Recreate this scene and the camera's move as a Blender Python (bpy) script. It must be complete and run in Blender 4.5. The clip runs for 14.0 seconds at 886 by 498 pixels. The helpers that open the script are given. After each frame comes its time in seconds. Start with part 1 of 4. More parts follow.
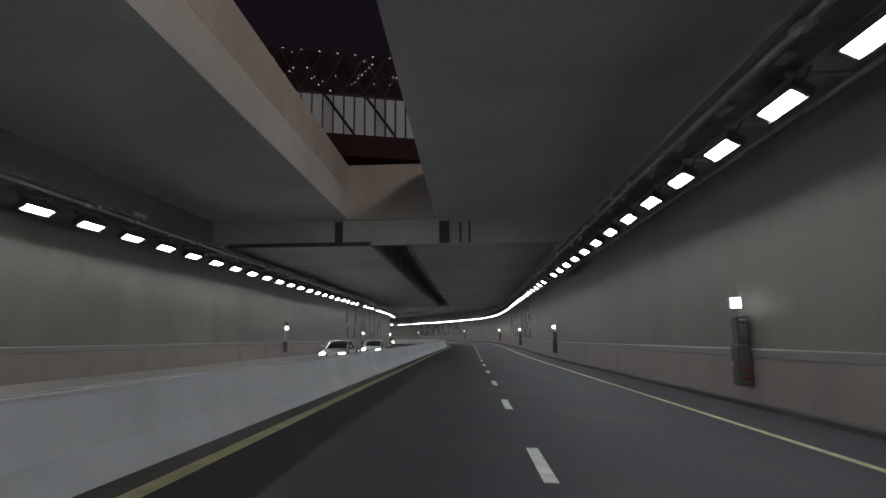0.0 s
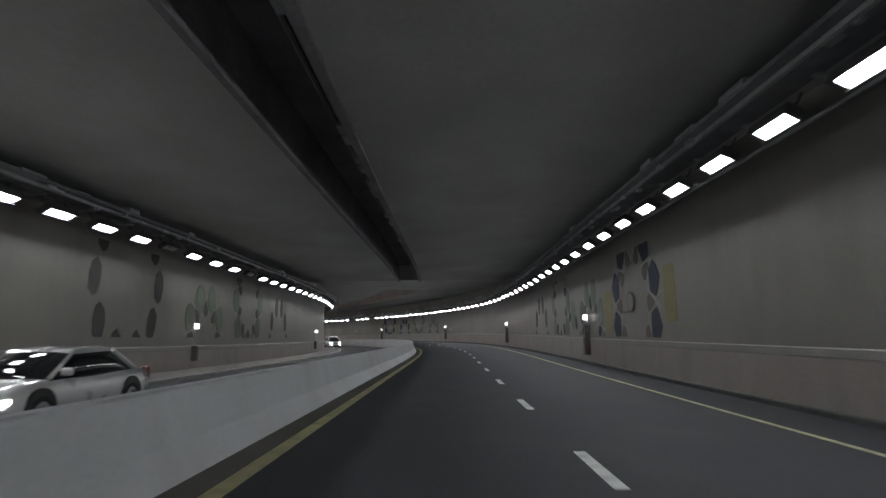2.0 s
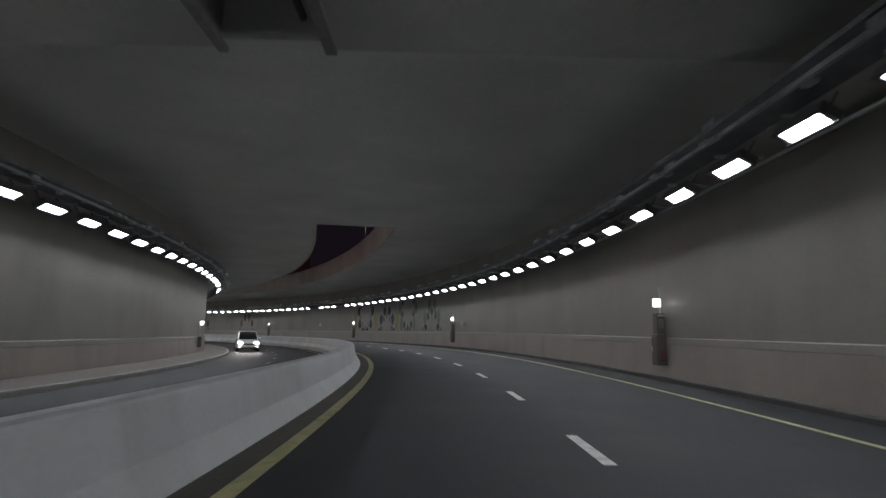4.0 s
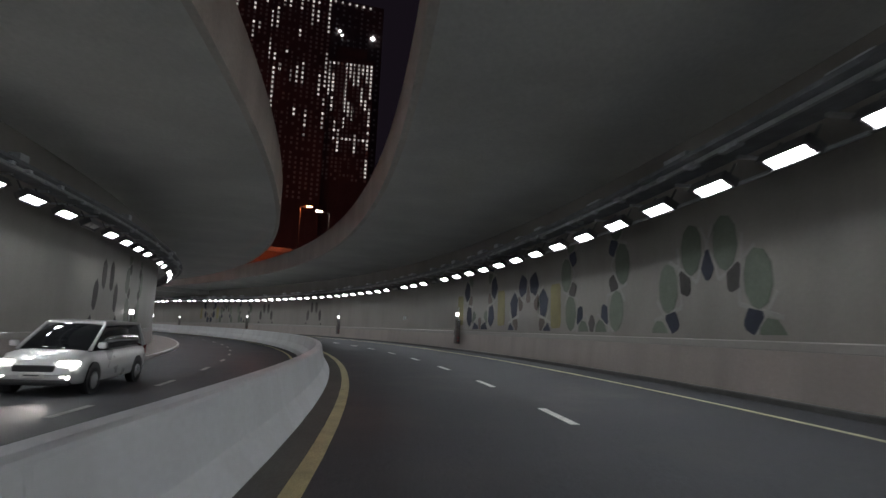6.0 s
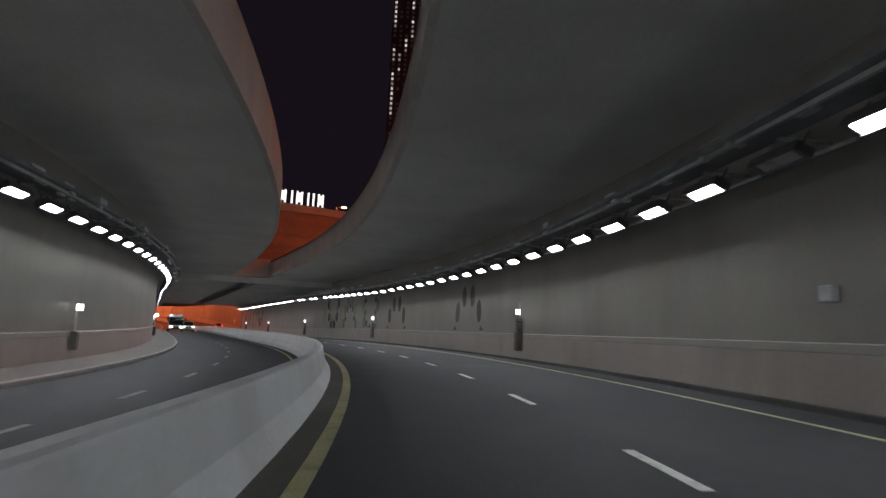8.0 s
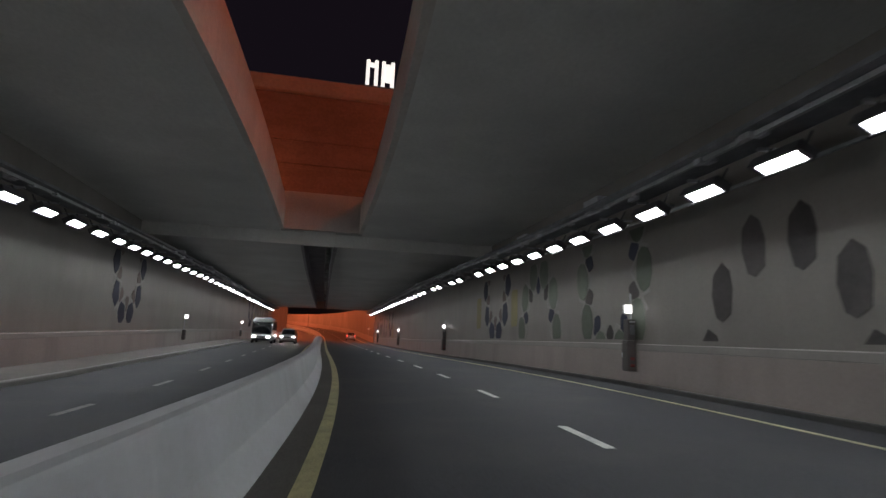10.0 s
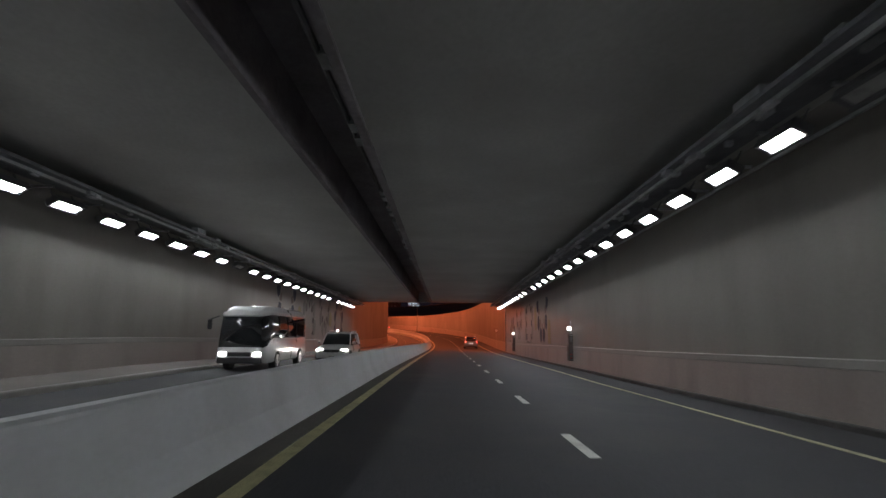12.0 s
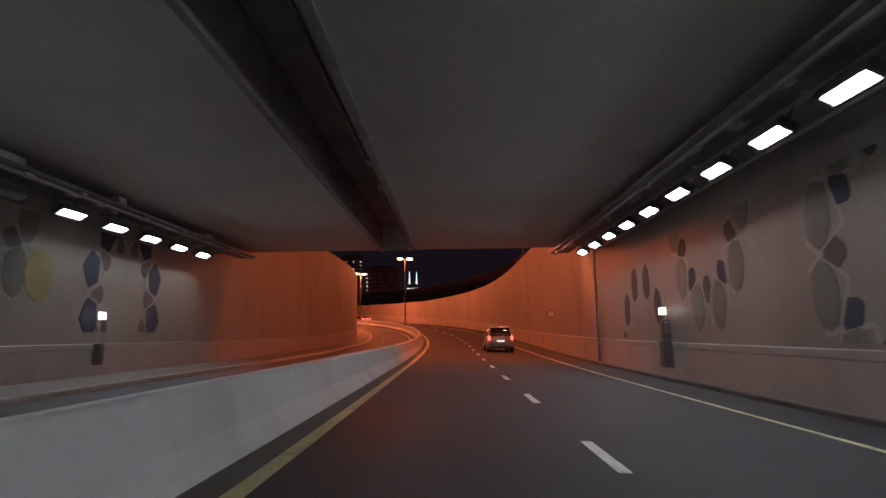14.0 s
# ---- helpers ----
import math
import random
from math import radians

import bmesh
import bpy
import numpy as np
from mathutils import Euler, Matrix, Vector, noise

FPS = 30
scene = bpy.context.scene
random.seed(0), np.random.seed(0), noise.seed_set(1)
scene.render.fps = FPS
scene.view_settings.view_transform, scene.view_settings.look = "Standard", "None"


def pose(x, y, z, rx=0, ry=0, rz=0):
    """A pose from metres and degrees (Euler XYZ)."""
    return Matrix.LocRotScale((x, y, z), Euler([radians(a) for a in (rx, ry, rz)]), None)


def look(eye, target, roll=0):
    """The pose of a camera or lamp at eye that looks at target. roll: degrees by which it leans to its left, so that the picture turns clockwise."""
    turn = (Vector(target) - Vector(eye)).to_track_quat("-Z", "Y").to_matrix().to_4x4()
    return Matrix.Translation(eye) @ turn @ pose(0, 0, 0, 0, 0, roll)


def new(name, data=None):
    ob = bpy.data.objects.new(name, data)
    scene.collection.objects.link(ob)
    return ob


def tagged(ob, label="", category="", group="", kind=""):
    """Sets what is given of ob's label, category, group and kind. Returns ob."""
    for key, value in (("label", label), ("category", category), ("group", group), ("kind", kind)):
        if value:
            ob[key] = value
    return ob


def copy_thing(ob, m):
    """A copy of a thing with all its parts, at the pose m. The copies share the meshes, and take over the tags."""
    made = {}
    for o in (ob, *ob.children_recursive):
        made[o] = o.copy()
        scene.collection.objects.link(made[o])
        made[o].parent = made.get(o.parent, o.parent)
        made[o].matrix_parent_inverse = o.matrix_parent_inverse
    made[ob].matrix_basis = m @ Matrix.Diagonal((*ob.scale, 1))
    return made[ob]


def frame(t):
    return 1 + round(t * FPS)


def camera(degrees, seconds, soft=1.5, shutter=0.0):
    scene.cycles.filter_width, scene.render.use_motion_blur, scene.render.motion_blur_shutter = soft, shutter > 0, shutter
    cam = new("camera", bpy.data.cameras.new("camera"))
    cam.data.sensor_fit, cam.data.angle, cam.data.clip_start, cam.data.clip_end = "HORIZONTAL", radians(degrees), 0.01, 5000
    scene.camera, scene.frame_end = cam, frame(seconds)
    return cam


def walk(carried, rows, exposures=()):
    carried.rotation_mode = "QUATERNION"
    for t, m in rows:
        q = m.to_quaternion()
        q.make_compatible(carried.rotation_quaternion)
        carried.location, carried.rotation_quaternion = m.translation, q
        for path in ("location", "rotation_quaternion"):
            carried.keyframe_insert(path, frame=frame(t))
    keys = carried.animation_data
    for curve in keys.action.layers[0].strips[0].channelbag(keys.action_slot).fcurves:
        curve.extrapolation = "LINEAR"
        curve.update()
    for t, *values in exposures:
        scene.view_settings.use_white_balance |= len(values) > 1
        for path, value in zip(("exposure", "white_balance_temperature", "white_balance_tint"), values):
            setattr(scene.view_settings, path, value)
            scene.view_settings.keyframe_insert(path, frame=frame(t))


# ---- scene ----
cam = camera(77.04, 14.0, soft=1.5, shutter=0.15)
walk(cam, [
    (0.00, pose(-0.802, -0.001, 1.440, 98.557, 0.684, 2.593)),
    (0.25, pose(-0.970, 5.181, 1.397, 98.508, 0.631, 2.144)),
    (0.50, pose(-1.111, 10.360, 1.352, 98.470, 0.613, 1.758)),
    (0.75, pose(-1.208, 15.543, 1.304, 98.451, 0.657, 1.482)),
    (1.00, pose(-1.294, 20.784, 1.254, 98.450, 0.748, 1.253)),
    (1.25, pose(-1.403, 26.108, 1.203, 98.461, 0.853, 1.011)),
    (1.50, pose(-1.510, 31.384, 1.156, 98.471, 0.910, 0.762)),
    (1.75, pose(-1.591, 36.496, 1.112, 98.465, 0.877, 0.516)),
    (2.00, pose(-1.652, 41.539, 1.071, 98.443, 0.802, 0.262)),
    (2.25, pose(-1.705, 46.635, 1.025, 98.410, 0.733, 0.004)),
    (2.50, pose(-1.723, 51.802, 0.979, 98.395, 0.621, -0.156)),
    (2.75, pose(-1.685, 57.019, 0.934, 98.421, 0.414, -0.116)),
    (3.00, pose(-1.625, 62.222, 0.893, 98.459, 0.150, -0.021)),
    (3.25, pose(-1.585, 67.346, 0.858, 98.477, -0.124, 0.009)),
    (3.50, pose(-1.581, 72.382, 0.828, 98.472, -0.394, 0.160)),
    (3.75, pose(-1.628, 77.338, 0.805, 98.448, -0.659, 0.460)),
    (4.00, pose(-1.739, 82.221, 0.787, 98.409, -0.916, 0.904)),
    (4.25, pose(-1.927, 87.039, 0.773, 98.360, -1.163, 1.505)),
    (4.50, pose(-2.206, 91.794, 0.765, 98.305, -1.397, 2.386)),
    (4.75, pose(-2.601, 96.486, 0.758, 98.248, -1.616, 3.607)),
    (5.00, pose(-3.133, 101.119, 0.753, 98.194, -1.818, 5.167)),
    (5.25, pose(-3.828, 105.691, 0.749, 98.147, -2.000, 7.078)),
    (5.50, pose(-4.704, 110.206, 0.744, 98.112, -2.160, 9.228)),
    (5.75, pose(-5.757, 114.677, 0.732, 98.092, -2.281, 11.298)),
    (6.00, pose(-6.960, 119.089, 0.714, 98.094, -2.296, 13.292)),
    (6.25, pose(-8.287, 123.448, 0.689, 98.119, -2.168, 15.233)),
    (6.50, pose(-9.788, 127.819, 0.656, 98.144, -2.045, 17.102)),
    (6.75, pose(-11.514, 132.232, 0.627, 98.153, -2.061, 18.958)),
    (7.00, pose(-13.387, 136.557, 0.599, 98.170, -2.110, 21.022)),
    (7.25, pose(-15.330, 140.688, 0.573, 98.213, -2.083, 23.442)),
    (7.50, pose(-17.410, 144.718, 0.547, 98.239, -2.079, 25.996)),
    (7.75, pose(-19.717, 148.739, 0.521, 98.213, -2.193, 28.438)),
    (8.00, pose(-22.206, 152.701, 0.495, 98.195, -2.282, 30.786)),
    (8.25, pose(-24.827, 156.555, 0.469, 98.238, -2.233, 33.029)),
    (8.50, pose(-27.649, 160.319, 0.442, 98.289, -2.201, 35.065)),
    (8.75, pose(-30.668, 163.983, 0.415, 98.340, -2.204, 36.950)),
    (9.00, pose(-33.866, 167.535, 0.392, 98.391, -2.230, 38.735)),
    (9.25, pose(-37.219, 170.969, 0.370, 98.441, -2.264, 40.480)),
    (9.50, pose(-40.705, 174.280, 0.349, 98.490, -2.293, 42.266)),
    (9.75, pose(-44.299, 177.469, 0.328, 98.540, -2.303, 44.178)),
    (10.00, pose(-47.983, 180.541, 0.309, 98.588, -2.282, 46.225)),
    (10.25, pose(-51.732, 183.524, 0.288, 98.637, -2.215, 48.271)),
    (10.50, pose(-55.511, 186.443, 0.265, 98.686, -2.088, 50.386)),
    (10.75, pose(-59.310, 189.322, 0.241, 98.728, -1.900, 52.587)),
    (11.00, pose(-63.215, 192.155, 0.214, 98.732, -1.690, 54.542)),
    (11.25, pose(-67.311, 194.932, 0.191, 98.676, -1.489, 55.981)),
    (11.50, pose(-71.577, 197.680, 0.160, 98.623, -1.245, 57.072)),
    (11.75, pose(-75.961, 200.434, 0.124, 98.623, -0.908, 57.996)),
    (12.00, pose(-80.402, 203.206, 0.082, 98.619, -0.523, 58.556)),
    (12.25, pose(-84.842, 205.987, 0.038, 98.548, -0.139, 58.727)),
    (12.50, pose(-89.281, 208.744, -0.005, 98.452, 0.264, 58.748)),
    (12.75, pose(-93.740, 211.463, -0.044, 98.380, 0.675, 58.739)),
    (13.00, pose(-98.253, 214.233, -0.083, 98.302, 0.889, 58.854)),
    (13.25, pose(-102.863, 217.104, -0.136, 98.212, 0.826, 59.045)),
    (13.50, pose(-107.560, 219.964, -0.196, 98.184, 0.830, 58.944)),
    (13.75, pose(-112.217, 222.861, -0.263, 98.130, 0.841, 58.870)),
    (14.00, pose(-116.836, 225.788, -0.336, 98.050, 0.841, 58.851)),
], exposures=((0.0, 0.23), (3.2, 0.11), (5.3, 0.21), (8.2, 0.38), (10.3, 0.13), (12.0, 0.17), (14.0, 0.30)))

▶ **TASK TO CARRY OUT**
Copy out all lines that carry the word "with".

▶ **WRITTEN RESPONSE**
Recreate this scene and the camera's move as a Blender Python (bpy) script. It must be complete and run in Blender 4.5. The clip runs for 14.0 seconds at 886 by 498 pixels. The helpers that open the script are given. After each frame comes its time in seconds. Start with part 1 of 4. More parts follow.
    """A copy of a thing with all its parts, at the pose m. The copies share the meshes, and take over the tags."""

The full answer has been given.